Saturday, November 01, 2008

Republican logic strikes again

Let's do the Time Warp again!

Like George Herbert Walker Bush confronting a supermarket price scanner in the 1992 political legend, cartoonists live in a bubble of retarded time, only they're acutely aware of it. There's not much they can do about it. The panels they draw today, the dialog they letter today—none of it will appear until having been properly aged. The lag-time is built into the process of cartoon publication.

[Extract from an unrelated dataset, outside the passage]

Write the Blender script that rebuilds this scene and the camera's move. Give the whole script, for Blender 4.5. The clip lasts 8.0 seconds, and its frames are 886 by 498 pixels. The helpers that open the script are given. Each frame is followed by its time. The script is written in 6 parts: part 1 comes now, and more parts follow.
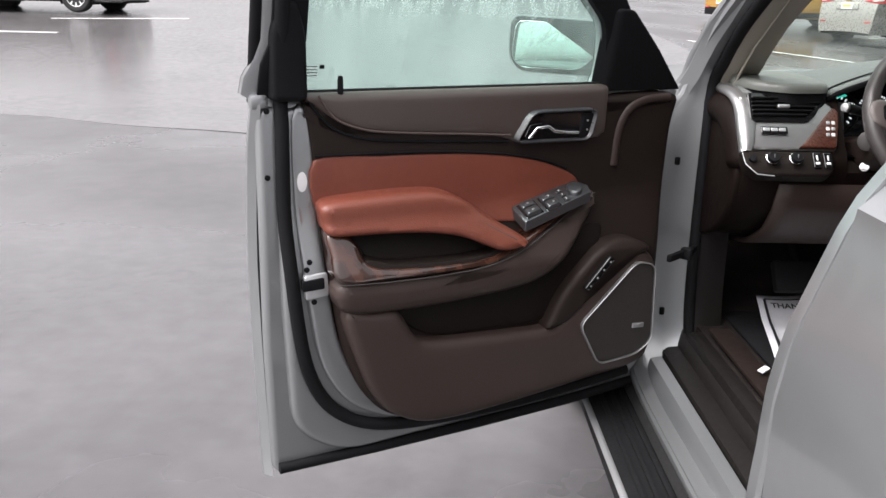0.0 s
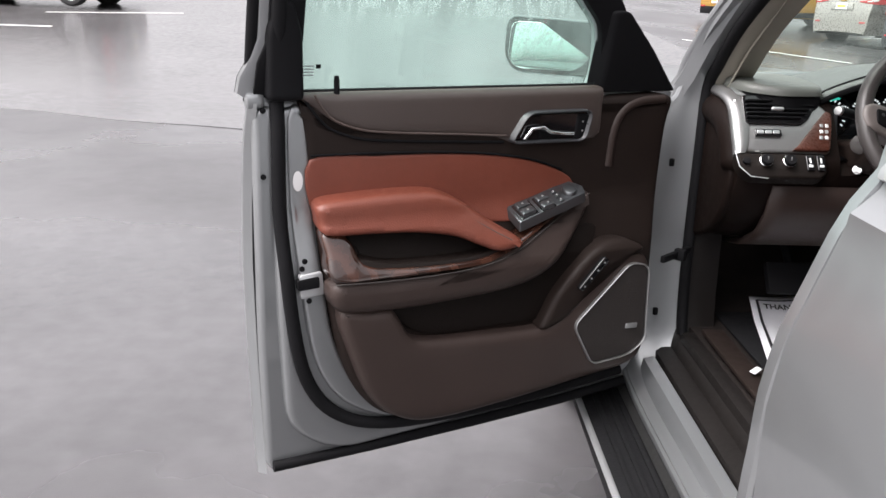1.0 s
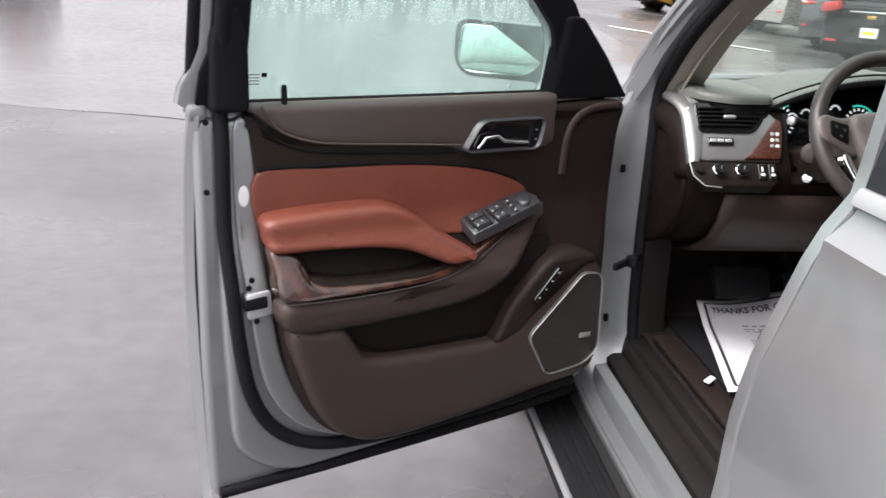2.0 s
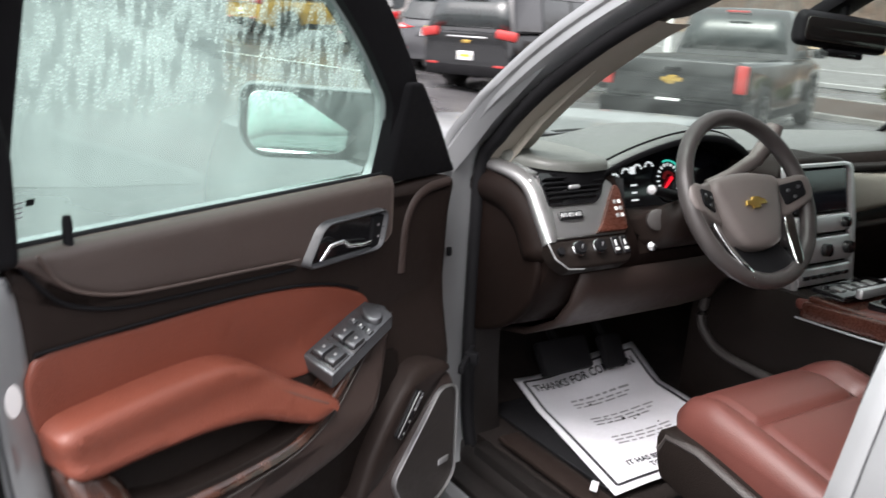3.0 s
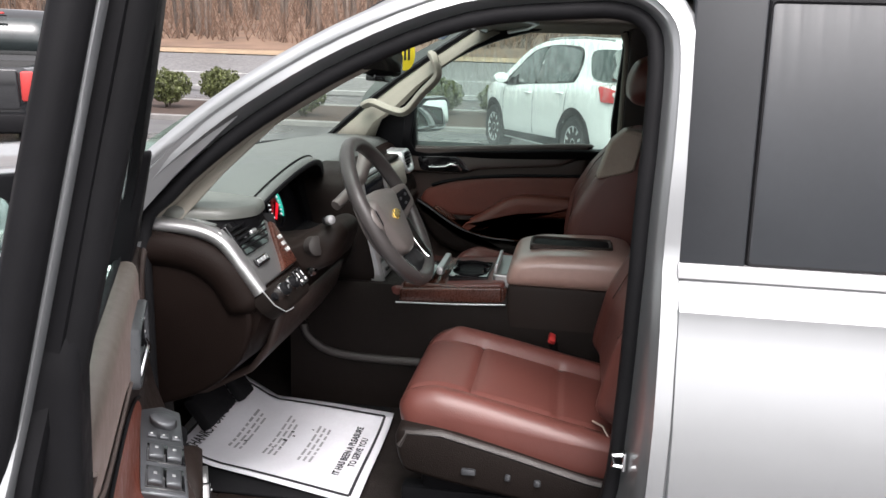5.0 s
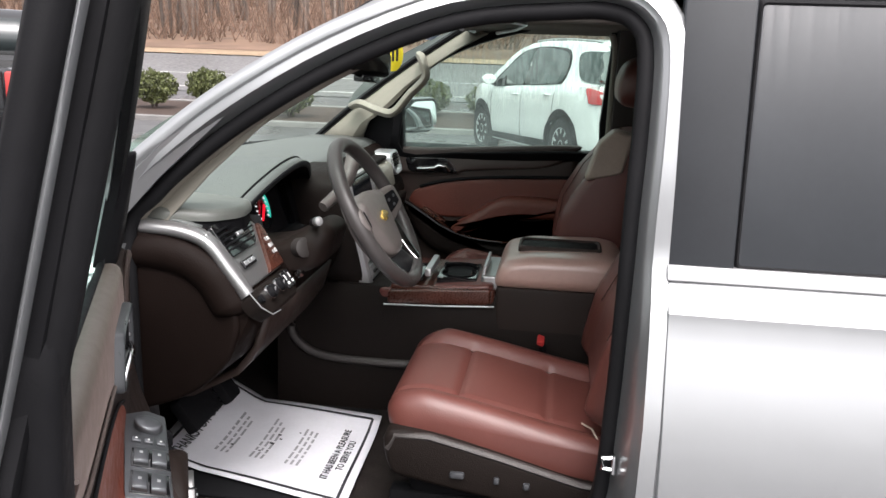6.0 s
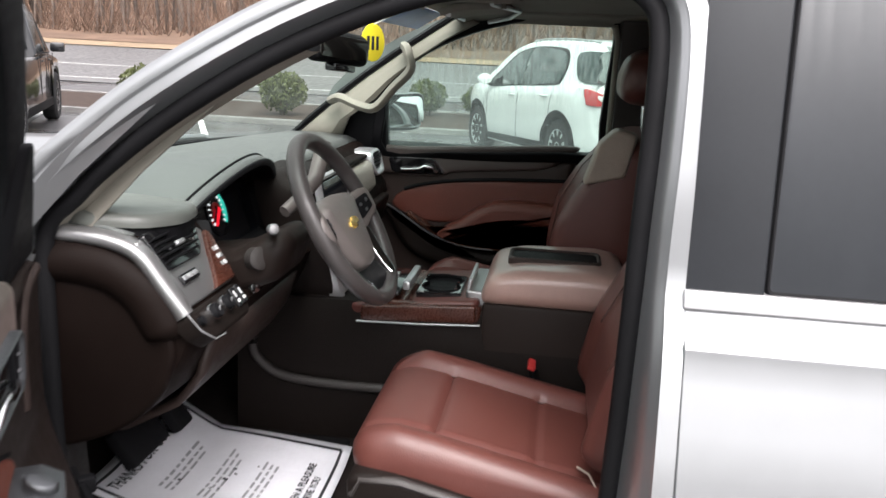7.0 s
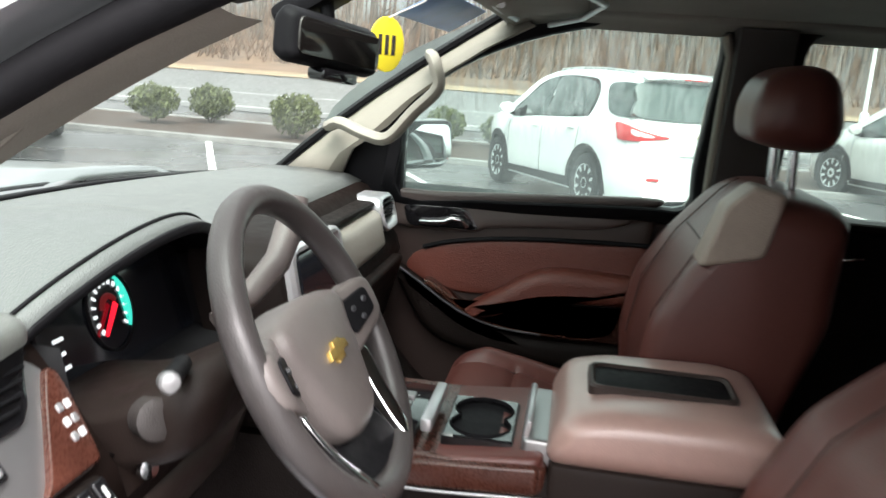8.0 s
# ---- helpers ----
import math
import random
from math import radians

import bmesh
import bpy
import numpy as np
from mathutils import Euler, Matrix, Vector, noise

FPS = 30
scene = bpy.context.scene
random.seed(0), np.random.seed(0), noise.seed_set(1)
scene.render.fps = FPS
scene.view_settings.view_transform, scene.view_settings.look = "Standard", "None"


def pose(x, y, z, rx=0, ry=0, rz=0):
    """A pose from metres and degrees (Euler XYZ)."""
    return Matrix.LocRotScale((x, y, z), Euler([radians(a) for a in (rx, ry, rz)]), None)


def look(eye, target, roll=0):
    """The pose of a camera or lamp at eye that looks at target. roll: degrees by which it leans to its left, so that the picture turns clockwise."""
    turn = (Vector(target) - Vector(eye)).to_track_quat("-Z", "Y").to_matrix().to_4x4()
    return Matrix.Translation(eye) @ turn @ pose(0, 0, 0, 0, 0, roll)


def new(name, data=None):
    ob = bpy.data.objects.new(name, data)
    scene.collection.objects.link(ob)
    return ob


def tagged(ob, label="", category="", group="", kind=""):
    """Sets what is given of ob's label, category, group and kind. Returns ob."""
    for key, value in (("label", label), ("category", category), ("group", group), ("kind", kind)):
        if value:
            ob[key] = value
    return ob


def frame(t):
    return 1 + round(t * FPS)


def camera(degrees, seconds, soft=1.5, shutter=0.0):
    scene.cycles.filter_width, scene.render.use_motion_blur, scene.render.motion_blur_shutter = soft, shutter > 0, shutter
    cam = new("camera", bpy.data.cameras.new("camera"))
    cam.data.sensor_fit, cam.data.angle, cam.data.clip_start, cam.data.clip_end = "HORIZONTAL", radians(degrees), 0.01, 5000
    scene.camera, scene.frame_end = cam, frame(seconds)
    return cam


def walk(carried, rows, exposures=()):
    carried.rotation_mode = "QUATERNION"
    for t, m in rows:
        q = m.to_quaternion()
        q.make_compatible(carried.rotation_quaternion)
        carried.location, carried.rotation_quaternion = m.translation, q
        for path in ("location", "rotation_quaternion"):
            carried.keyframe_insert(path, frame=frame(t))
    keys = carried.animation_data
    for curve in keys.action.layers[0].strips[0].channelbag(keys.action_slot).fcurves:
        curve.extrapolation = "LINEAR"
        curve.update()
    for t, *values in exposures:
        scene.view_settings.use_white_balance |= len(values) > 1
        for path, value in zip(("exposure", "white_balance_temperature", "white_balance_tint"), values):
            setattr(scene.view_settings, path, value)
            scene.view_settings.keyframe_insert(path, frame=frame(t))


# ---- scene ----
cam = camera(55.2, 8.0, shutter=0.35)
PATH = [
    (0, (-1.488, -2.076, 1.413), (-1.451, -0.163, 0.831), 1.3),
    (1, (-1.490, -2.080, 1.421), (-1.439, -0.169, 0.832), 1.8),
    (2.3, (-1.600, -1.901, 1.467), (-1.189, -0.042, 0.849), 3.6),
    (2.5, (-1.672, -1.785, 1.452), (-1.079, 0.037, 0.880), 3.9),
    (2.9, (-1.799, -1.501, 1.498), (-0.832, 0.165, 0.962), 3.4),
    (3.2, (-1.844, -1.273, 1.497), (-0.600, 0.206, 0.983), 3.0),
    (3.5, (-1.887, -1.047, 1.520), (-0.337, 0.123, 1.037), 2.7),
    (3.7, (-1.954, -0.959, 1.527), (-0.282, 0.024, 1.039), 2.2),
    (4, (-2.085, -0.847, 1.529), (-0.285, -0.122, 1.045), 1.5),
    (4.5, (-2.217, -0.797, 1.554), (-0.328, -0.357, 1.069), 1.2),
    (5, (-2.264, -0.788, 1.556), (-0.342, -0.500, 1.085), 1.7),
    (6.5, (-2.229, -0.782, 1.550), (-0.300, -0.537, 1.084), 2.3),
    (6.8, (-2.131, -0.767, 1.533), (-0.200, -0.536, 1.068), 2.7),
    (7, (-2.010, -0.786, 1.522), (-0.080, -0.537, 1.057), 2.7),
    (7.5, (-1.641, -0.770, 1.509), (0.297, -0.522, 1.082), 3.0),
    (7.8, (-1.405, -0.688, 1.459), (0.542, -0.429, 1.086), 3.8),
    (8, (-1.272, -0.632, 1.478), (0.667, -0.351, 1.074), 4.4),
]
walk(cam, [(t, look(eye, target, roll)) for t, eye, target, roll in PATH], [(0, 0.95), (3, 1.14), (4.0, 1.12), (4.6, 1.05), (6.8, 1.06), (7.5, 1.38), (8, 1.70)])
SKY, SUN = 0.15, 0.50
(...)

As the Los Angeles Times reports this morning, Garry Trudeau has cast caution to the winds and declared Barack Obama the winner in his Doonesbury strip for Wednesday, November 5, the day after the election. While comic-page editors at newspapers across the country scratch their heads as they decide whether to run the presumptuous strip, Trudeau is not wringing his hands over his reputation if he turns out to be wrong. As he told the press, “I'd be a lot more worried about the country than the strip.”

Naturally, the news media contacted the McCain campaign for a reaction. The Times published a snarky comment from McCain spokesman Tucker Bounds, who said, “We hope the strip proves to be as predictive as it is consistently lame.”

Are you laughing yet? Please recall that this is the campaign spokesperson for John McCain, the candidate who three weeks ago said in Virginia Beach, “We're six points down. The national media has written us off. Senator Obama is measuring the drapes.... My friends, we’ve got them just where we want them!” Apparently Bounds is merely reflecting the kind of logic that is pervasive in the McCain campaign. (But who, of course, could blame them? Much of the national media spun every incident as “good for McCain” during the first months of the election year.)

Let's gently parse the statement of Mr. Bounds. He said that the campaign would like the Doonesbury strip predicting Obama's victory to be as predictive as the strip has been “lame.” We can take it as read—can't we?—that Tucker and his buddies really regard Doonesbury as a lame comic strip. Therefore, by Tucker's own statement, lame = predictive. It predicts Obama. Oops!

Nice thinking there, Tucker!

6 comments:

Anonymous said...

Actually, if you quoted correctly (“We hope the strip proves to be as predictive as it is consistently lame.”) then they are really confused. If they think it's "consistently lame," then they're saying they hope it'll be predictive--that is, they hope it's RIGHT about Obama winning. If they think it's NOT predictive, then they think the strip is NOT lame.

Read the sentence carefully: "AS predictive AS IT IS consistently lame." What they meant (I assume) is that they hope it is as predictive as it is good, and since they think it's "lame" (thus, not good) they think it's not predictive.

Ah, the joys of the English language. Careful reading reveals how ignorant McCain's people really are; they can't even insult Doonesbury correctly.

Anonymous said...

I never thought I would agree with Tucker Bounds, but in light of his predictable use of the English language... I too hope the strip proves to be as predictive as he feels it is consistently lame.

The Brutal Gourmet said...

Consistency is elitist. Words mean exactly what the speaker intends them to mean, nothing more nothing less. Why, a great egghead once said so!

(sorry -- I could not resist!)

Porlock Junior said...

But with the McCain campaign running out of media funds, maybe the little words came around of a Saturday night for to get their wages, and found they weren't getting any! That would throw a Spaniard in the works.

Anonymous said...

A Spaniard? Are you sure you don't mean a "spanner" -- a wrench?

Zeno said...

Well, it certainly seems to me that tossing a Spaniard into the works would cause even more trouble than throwing in a spanner. The Spaniard might object, though.